Lots of great replies here - thanks!
Let me ask a question: why raise kH? What kind of fish are you trying to keep? If your fish don't need alkaline water, I think it's probably better not to raise kH at all. Many people on this forum, in fact, use straight RO water. If you are doing a planted tank, though, just make sure to dose traces. If you want to raise gH, try some of Rex Grigg's gH booster. The pH drop from pressurized CO2 only looks alarming, but is generally not harmful to your fish.
I don't have any fish that need more alkaline water - in fact, most of the fish that I've chosen either like it somewhat soft or don't really care (apistos, corydoras, gouramis). I was planning on raising it just to keep the tank's pH up after I added CO2, but if doing so isn't that important then I won't.
Definitely add CO2 if you are going to upgrade your lights. The pH controller is kind of nice, I suppose, but I think using just a solenoid works just as well. I would definitely get a drop checker if you are going to add CO2, particularly if you are going to adjust gH. Read through Rex's CO2 guide for all the parts you need, that way you can save on shipping. Any plans for diffusing the CO2 yet?

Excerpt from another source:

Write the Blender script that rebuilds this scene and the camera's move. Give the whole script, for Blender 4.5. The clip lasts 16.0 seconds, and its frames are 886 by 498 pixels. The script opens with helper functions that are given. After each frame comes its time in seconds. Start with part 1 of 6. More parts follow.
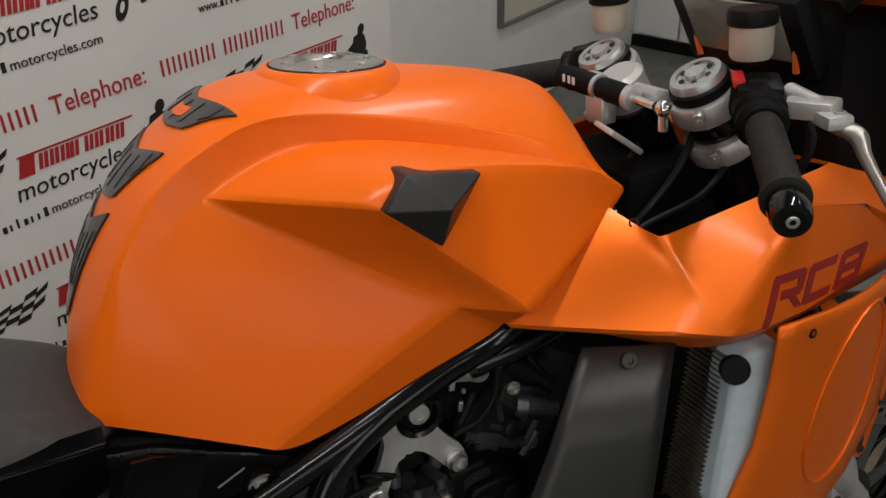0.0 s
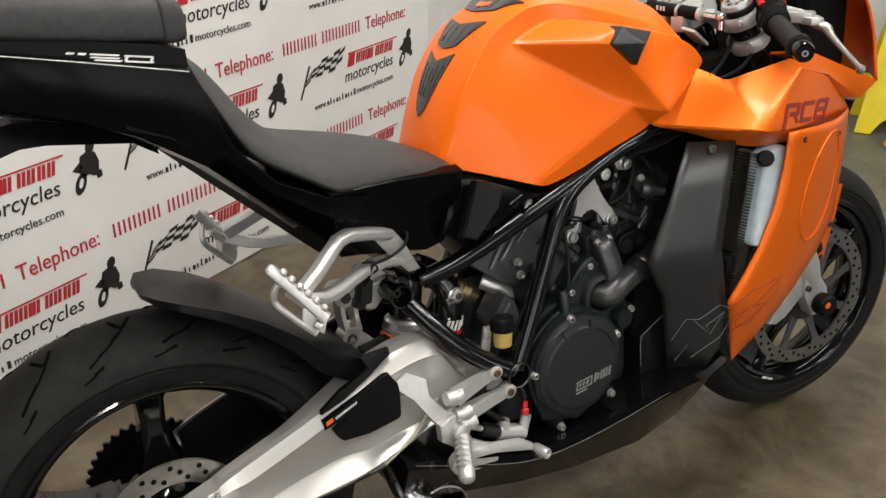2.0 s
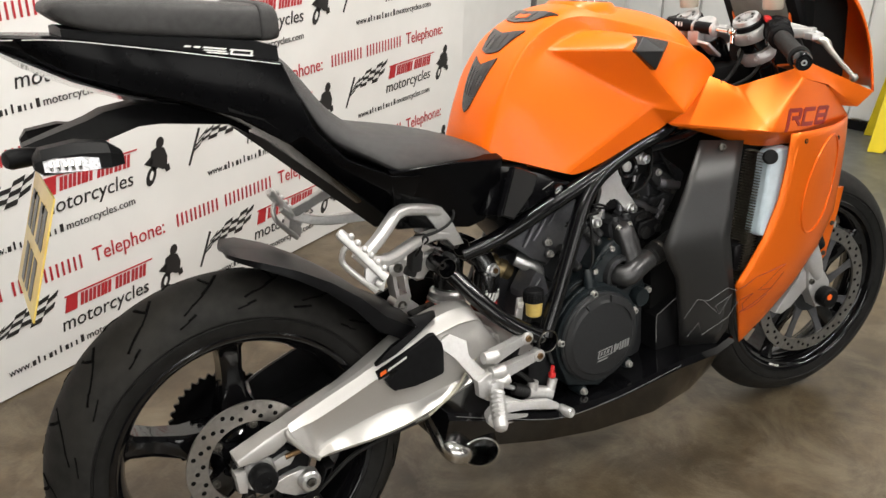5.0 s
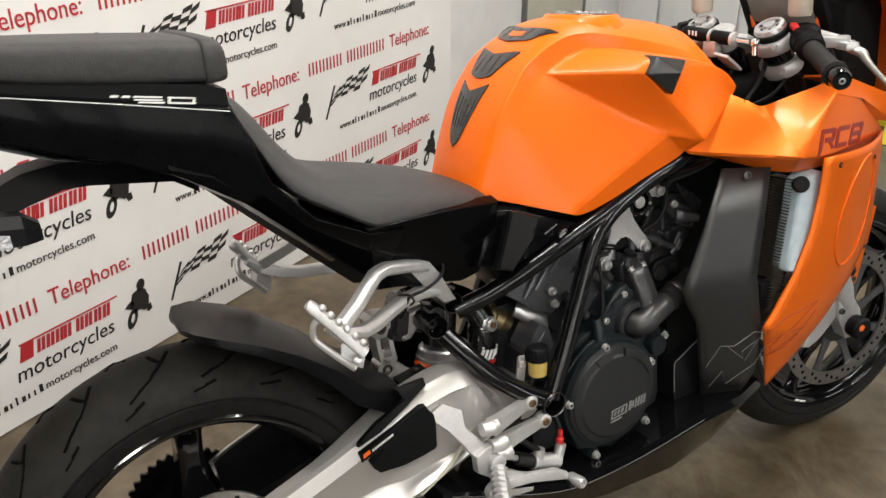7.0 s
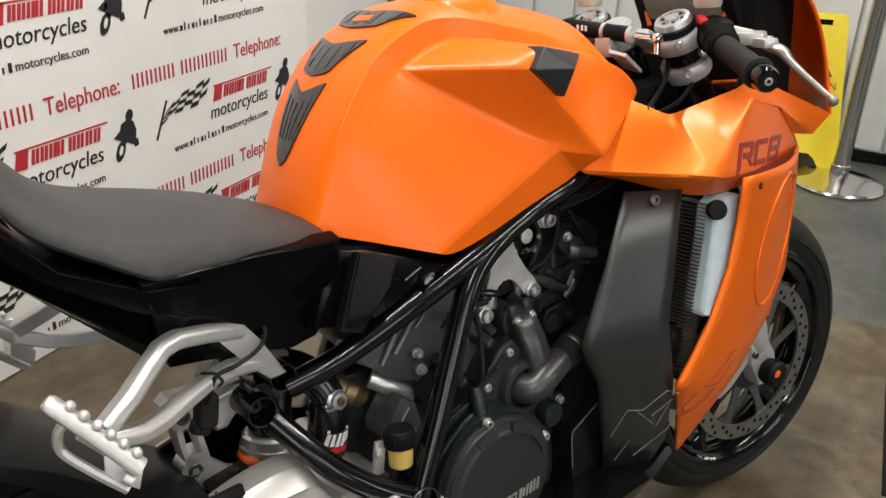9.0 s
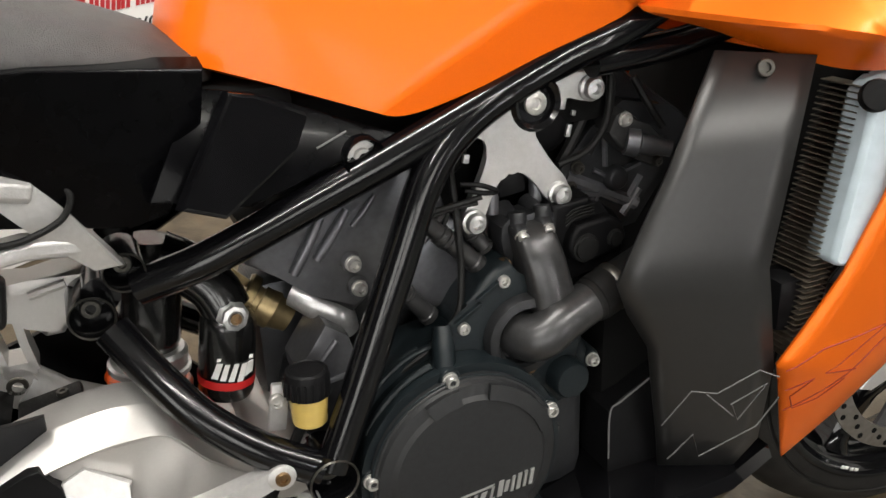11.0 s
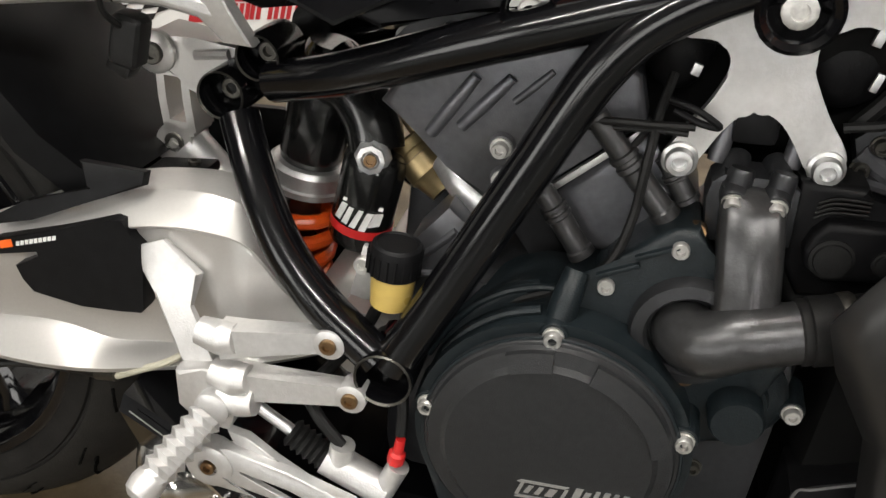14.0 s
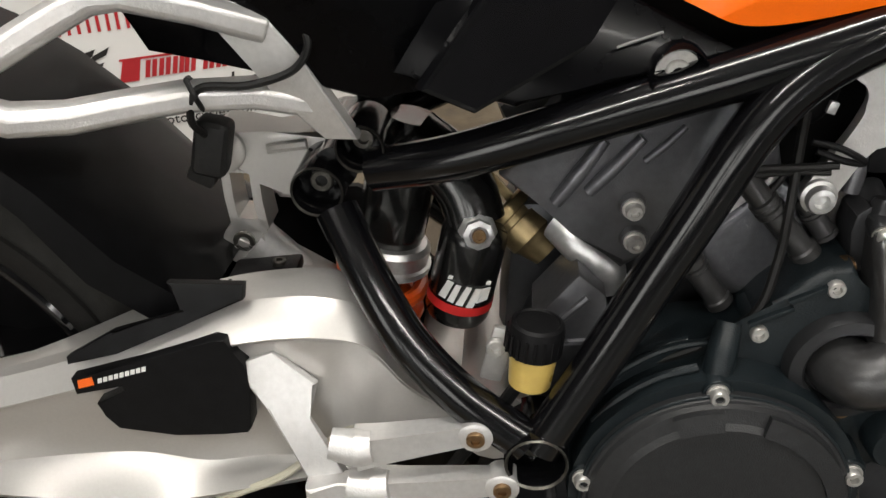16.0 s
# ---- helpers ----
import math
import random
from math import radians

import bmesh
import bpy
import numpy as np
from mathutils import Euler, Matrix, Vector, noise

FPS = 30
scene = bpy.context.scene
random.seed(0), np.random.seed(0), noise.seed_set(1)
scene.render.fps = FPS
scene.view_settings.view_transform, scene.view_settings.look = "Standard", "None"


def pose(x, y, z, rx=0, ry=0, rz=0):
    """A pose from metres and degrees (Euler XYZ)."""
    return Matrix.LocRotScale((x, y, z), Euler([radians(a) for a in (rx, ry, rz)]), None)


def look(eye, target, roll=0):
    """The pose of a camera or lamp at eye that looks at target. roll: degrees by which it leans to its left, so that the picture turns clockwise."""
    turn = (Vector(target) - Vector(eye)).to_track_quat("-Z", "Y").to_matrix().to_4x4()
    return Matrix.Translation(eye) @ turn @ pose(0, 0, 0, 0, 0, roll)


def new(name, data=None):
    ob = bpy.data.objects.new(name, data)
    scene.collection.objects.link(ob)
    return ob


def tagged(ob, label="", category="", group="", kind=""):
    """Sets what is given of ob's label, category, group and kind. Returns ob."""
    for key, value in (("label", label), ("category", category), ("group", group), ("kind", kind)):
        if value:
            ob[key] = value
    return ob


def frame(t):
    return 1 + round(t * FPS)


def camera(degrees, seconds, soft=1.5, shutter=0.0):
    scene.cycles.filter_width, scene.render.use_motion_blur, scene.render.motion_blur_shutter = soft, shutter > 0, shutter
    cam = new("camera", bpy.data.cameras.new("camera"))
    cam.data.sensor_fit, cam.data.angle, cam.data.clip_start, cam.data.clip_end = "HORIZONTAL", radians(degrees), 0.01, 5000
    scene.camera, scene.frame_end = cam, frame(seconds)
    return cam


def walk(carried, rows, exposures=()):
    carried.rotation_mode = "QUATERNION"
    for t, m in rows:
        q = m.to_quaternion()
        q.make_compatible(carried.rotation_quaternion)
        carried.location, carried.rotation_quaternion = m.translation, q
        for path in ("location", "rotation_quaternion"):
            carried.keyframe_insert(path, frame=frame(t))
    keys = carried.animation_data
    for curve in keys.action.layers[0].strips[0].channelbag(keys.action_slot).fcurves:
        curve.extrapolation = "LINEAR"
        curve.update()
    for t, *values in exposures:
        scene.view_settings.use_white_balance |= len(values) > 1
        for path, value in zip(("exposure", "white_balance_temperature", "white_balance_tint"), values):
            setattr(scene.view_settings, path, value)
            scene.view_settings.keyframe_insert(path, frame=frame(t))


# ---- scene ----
cam = camera(53.6, 16.0)
PATH = [
    (0, (0.537, -0.571, 1.282), (1.26, 0.971, 0.234), -1.6),
    (0.5, (0.318, -0.66, 1.29), (1.274, 0.812, 0.332), -0.2),
    (1, (0.08, -0.766, 1.289), (1.178, 0.592, 0.313), 2.2),
    (1.5, (-0.065, -0.918, 1.298), (0.928, 0.535, 0.348), 1.6),
    (2, (-0.172, -1.019, 1.301), (0.763, 0.483, 0.37), 0.8),
    (2.5, (-0.31, -1.068, 1.305), (0.692, 0.415, 0.414), 1.6),
    (3, (-0.459, -1.112, 1.315), (0.595, 0.339, 0.429), 2.3),
    (3.5, (-0.461, -1.156, 1.326), (0.572, 0.307, 0.436), 2.9),
    (3.7, (-0.429, -1.196, 1.316), (0.577, 0.293, 0.439), 2.0),
    (5.8, (-0.257, -1.156, 1.338), (0.62, 0.409, 0.453), 1.3),
    (6, (-0.236, -1.097, 1.35), (0.672, 0.451, 0.466), -0.2),
    (6.5, (-0.237, -0.995, 1.351), (0.746, 0.512, 0.479), -0.4),
    (7, (-0.188, -0.987, 1.335), (0.719, 0.539, 0.415), -0.0),
    (7.5, (-0.104, -1.048, 1.337), (0.768, 0.501, 0.419), 0.9),
    (8, (-0.055, -1.038, 1.302), (0.852, 0.514, 0.425), 2.2),
    (8.5, (-0.025, -0.896, 1.237), (0.913, 0.64, 0.365), 2.4),
    (9, (0.028, -0.747, 1.204), (1.176, 0.648, 0.345), 2.6),
    (9.5, (0.13, -0.679, 1.135), (1.189, 0.722, 0.178), 2.2),
    (9.7, (0.186, -0.654, 1.107), (1.173, 0.775, 0.115), 3.2),
    (11.8, (0.549, -0.559, 0.976), (1.067, 1.055, -0.087), -3.3),
    (12, (0.592, -0.52, 0.972), (1.026, 1.068, -0.164), -4.4),
    (12.5, (0.671, -0.483, 0.966), (0.815, 1.113, -0.231), -2.9),
    (13, (0.73, -0.488, 0.94), (0.661, 1.093, -0.282), 2.9),
    (13.5, (0.731, -0.5, 0.917), (0.591, 1.089, -0.289), 5.4),
    (14, (0.685, -0.504, 0.913), (0.369, 1.039, -0.32), 5.2),
    (14.5, (0.624, -0.51, 0.903), (0.173, 0.997, -0.332), 5.2),
    (15, (0.567, -0.527, 0.885), (0.079, 0.957, -0.363), 6.4),
    (15.5, (0.544, -0.524, 0.899), (0.106, 0.988, -0.335), 7.0),
    (16, (0.512, -0.475, 0.93), (0.437, 1.107, -0.29), 2.0),
]

EXPOSURES = [
    (0.0, -1.45), (0.5, -1.38), (1.0, -1.20), (1.5, -0.72), (2.0, -0.48), (2.5, -0.36), (3.7, -0.18), (6.5, -0.12), (7.0, -0.28), (9.0, -0.38), (9.7, -0.26), (12.0, 0.20), (12.5, 0.24), (13.5, 0.08), (15.0, 0.06), (16.0, -0.2),
]
walk(cam, [(t, look(eye, target, roll)) for t, eye, target, roll in PATH], EXPOSURES)
LAMP_WATTS = 57.0

# ---- light ----
from mathutils.bvhtree import BVHTree
world = bpy.data.worlds.new("world")
scene.world = world
world.use_nodes = True
world.node_tree.nodes["Background"].inputs[0].default_value = (0.9, 0.95, 1.0, 1)
world.node_tree.nodes["Background"].inputs[1].default_value = 0.05

DIR = Vector((0.8993, 0.4373, 0.0))      # along the printed wall
NRM = Vector((-0.4373, 0.8993, 0.0))     # away from the room, through the printed wall
WALL = 0.947                             # distance of the printed wall along NRM


def spot(s, n, z):
    """A place s along the printed wall, n along its normal, z up."""
    return DIR * s + NRM * n + Vector((0, 0, z))


ROOM = Matrix((( DIR.x, NRM.x, 0, 0), (DIR.y, NRM.y, 0, 0), (0, 0, 1, 0), (0, 0, 0, 1)))


# ---- materials ----
MATS = {}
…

OK, good to know - I might look into just hooking up a solenoid to my light timer or something and try to resist the gadgety approach.
I hadn't thought about how I was going to diffuse the CO2, actually. Any suggestions? I've come across some prebuilt diffusers and reactors, as well as a bunch of plans for DIY reactors, but I haven't really made any decision one way or the other. I might just go for some sort of off-the-shelf bit for simplicity's sake.

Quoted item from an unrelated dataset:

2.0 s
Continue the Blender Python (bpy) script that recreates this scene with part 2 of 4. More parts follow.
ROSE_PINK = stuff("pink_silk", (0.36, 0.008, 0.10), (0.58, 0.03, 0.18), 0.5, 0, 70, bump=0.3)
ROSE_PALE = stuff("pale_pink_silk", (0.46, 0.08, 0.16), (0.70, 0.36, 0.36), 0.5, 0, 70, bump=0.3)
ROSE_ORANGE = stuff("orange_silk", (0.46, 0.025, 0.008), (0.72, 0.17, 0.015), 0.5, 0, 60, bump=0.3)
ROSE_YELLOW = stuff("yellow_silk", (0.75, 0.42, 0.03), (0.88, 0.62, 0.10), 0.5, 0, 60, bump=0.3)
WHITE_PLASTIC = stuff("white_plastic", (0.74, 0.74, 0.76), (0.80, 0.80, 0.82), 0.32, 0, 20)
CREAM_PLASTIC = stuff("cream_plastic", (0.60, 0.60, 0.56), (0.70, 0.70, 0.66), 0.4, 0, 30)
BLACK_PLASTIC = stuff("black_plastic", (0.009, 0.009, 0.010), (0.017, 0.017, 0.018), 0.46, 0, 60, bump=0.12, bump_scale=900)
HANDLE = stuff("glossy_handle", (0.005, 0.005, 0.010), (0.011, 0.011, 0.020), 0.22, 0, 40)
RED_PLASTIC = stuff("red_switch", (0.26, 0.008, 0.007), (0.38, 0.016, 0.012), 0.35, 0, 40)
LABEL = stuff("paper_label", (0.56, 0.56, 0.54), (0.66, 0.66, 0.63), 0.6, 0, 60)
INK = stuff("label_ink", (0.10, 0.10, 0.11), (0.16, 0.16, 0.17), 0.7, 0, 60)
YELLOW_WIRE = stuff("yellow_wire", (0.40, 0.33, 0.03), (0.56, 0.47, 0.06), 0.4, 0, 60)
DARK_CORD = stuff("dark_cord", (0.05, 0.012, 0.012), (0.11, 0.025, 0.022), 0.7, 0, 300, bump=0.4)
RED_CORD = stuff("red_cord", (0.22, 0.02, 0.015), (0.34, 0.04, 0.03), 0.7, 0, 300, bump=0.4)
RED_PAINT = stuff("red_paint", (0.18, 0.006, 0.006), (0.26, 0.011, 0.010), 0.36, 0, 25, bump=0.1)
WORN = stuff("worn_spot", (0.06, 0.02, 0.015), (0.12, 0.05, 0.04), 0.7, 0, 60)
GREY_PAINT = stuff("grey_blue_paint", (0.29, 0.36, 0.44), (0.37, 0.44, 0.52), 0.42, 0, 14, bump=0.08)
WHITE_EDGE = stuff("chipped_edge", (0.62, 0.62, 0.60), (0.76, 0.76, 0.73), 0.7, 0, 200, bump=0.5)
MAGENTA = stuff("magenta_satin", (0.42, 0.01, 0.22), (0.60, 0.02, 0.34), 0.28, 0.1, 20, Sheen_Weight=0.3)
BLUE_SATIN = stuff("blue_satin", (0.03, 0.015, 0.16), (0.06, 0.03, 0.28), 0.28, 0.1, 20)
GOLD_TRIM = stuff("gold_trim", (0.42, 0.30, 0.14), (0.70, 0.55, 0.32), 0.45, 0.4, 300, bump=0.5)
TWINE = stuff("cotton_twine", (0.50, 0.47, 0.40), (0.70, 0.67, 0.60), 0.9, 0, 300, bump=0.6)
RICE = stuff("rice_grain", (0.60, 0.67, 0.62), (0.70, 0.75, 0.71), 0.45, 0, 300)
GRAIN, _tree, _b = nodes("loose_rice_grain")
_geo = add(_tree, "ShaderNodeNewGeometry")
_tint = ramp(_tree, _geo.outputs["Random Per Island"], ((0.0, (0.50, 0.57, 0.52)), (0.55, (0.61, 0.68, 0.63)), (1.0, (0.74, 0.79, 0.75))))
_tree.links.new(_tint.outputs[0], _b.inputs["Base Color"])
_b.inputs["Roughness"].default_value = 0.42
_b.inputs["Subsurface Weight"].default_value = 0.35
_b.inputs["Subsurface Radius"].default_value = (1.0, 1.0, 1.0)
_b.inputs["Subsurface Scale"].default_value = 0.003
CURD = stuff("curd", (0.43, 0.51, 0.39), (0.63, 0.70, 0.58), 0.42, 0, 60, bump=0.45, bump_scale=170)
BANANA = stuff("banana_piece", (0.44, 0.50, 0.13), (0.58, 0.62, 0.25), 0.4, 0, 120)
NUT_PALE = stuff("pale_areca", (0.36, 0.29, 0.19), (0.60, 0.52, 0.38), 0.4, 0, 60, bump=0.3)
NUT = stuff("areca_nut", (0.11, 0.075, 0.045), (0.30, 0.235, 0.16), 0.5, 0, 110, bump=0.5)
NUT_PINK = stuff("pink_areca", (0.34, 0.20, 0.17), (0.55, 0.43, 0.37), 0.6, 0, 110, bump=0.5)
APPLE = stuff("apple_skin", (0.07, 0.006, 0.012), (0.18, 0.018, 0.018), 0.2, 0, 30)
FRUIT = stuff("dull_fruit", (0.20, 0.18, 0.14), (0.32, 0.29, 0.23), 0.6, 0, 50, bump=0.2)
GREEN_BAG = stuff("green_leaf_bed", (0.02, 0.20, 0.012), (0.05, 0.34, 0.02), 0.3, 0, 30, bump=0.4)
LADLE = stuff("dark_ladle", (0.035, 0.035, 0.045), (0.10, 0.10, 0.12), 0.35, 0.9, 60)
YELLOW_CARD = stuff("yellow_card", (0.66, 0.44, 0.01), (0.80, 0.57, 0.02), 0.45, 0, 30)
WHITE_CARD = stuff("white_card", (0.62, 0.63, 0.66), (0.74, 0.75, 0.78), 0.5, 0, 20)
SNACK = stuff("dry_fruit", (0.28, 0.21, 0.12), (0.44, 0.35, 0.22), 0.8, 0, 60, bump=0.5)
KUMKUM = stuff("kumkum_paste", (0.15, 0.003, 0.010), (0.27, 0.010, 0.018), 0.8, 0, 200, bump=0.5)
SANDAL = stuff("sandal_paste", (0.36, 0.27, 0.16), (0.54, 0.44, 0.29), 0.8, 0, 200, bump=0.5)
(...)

I would just avoid dosing macros and trace on the same day. I think it was potassium that combines with iron in the trace and makes it precipitate out of solution. Not a huge deal, but makes the iron inaccessible to plants and makes the water a little ugly. There was a thread earlier today on it.
Sounds like a good plan, post a journal when you're ready. Welcome to the forum!
Ah, didn't know that about the macro/trace combining like that - also good to know.
I'll definitely post up some pics or a journal or something, but I might wait until the tank is looking a little less embarrassing.
I wouldnt be too fussed about raising the KH.
My tapwater (and tankwater) is between 0 and 1 dKH. My CO2 is on a timer so its only on during the daylight hours. pH is around 6.0 at its lowest.
I used to add baking soda for a while only because I kept reading on the internet about "needing" KH around 3-4... but this is old information. Provided your KH is not absolute zero out of the tap then you'll be fine. I stopped adding the Baking soda and let the waterchanges return the tank to an equilibrium matching the tap water - if anything plant growth has improved.
OK, I must have read the same information as you then - I'd read lots of stuff that kept repeating how vital it was to have a KH > 3 when you're using CO2. As I mentioned above, that was my only real motivation for raising the KH at all.
My tapwater's KH is not at zero, but it is pretty close - it's around 3ppm carbonate hardness according to my local water authority. Total dissolved solids are something like 17ppm. If my dodgy cheapo KH test kit is to be trusted, my tankwater is somewhere in the region of 0.75 dKH.
My tap water is also very soft, 0-1 dKH/GH, TDS is 45. I do add a little bit of buffer and mineralize just a little at every water change. I don't target any sort of range, I do though add 1tsp each Equilibrium and baking soda for my 75 gallon tank. If you do the math you'll see it's not much at all, because to go any further would create more of a gap between the fresh new water and old water in the tank than I would like. Anyway, just a slightly alternate viewpoint to those already expressed, but otherwise I agree, the less one fiddles with the water, the better.
Yeah, I generally try to fiddle with my water as little as possible too - the prospect of doing so was what was concerning me a bit. I might do something similar to what you're doing - toss in a small amount to bring it up from near zero, but otherwise leave it be to avoid any big tapwater/tankwater difference.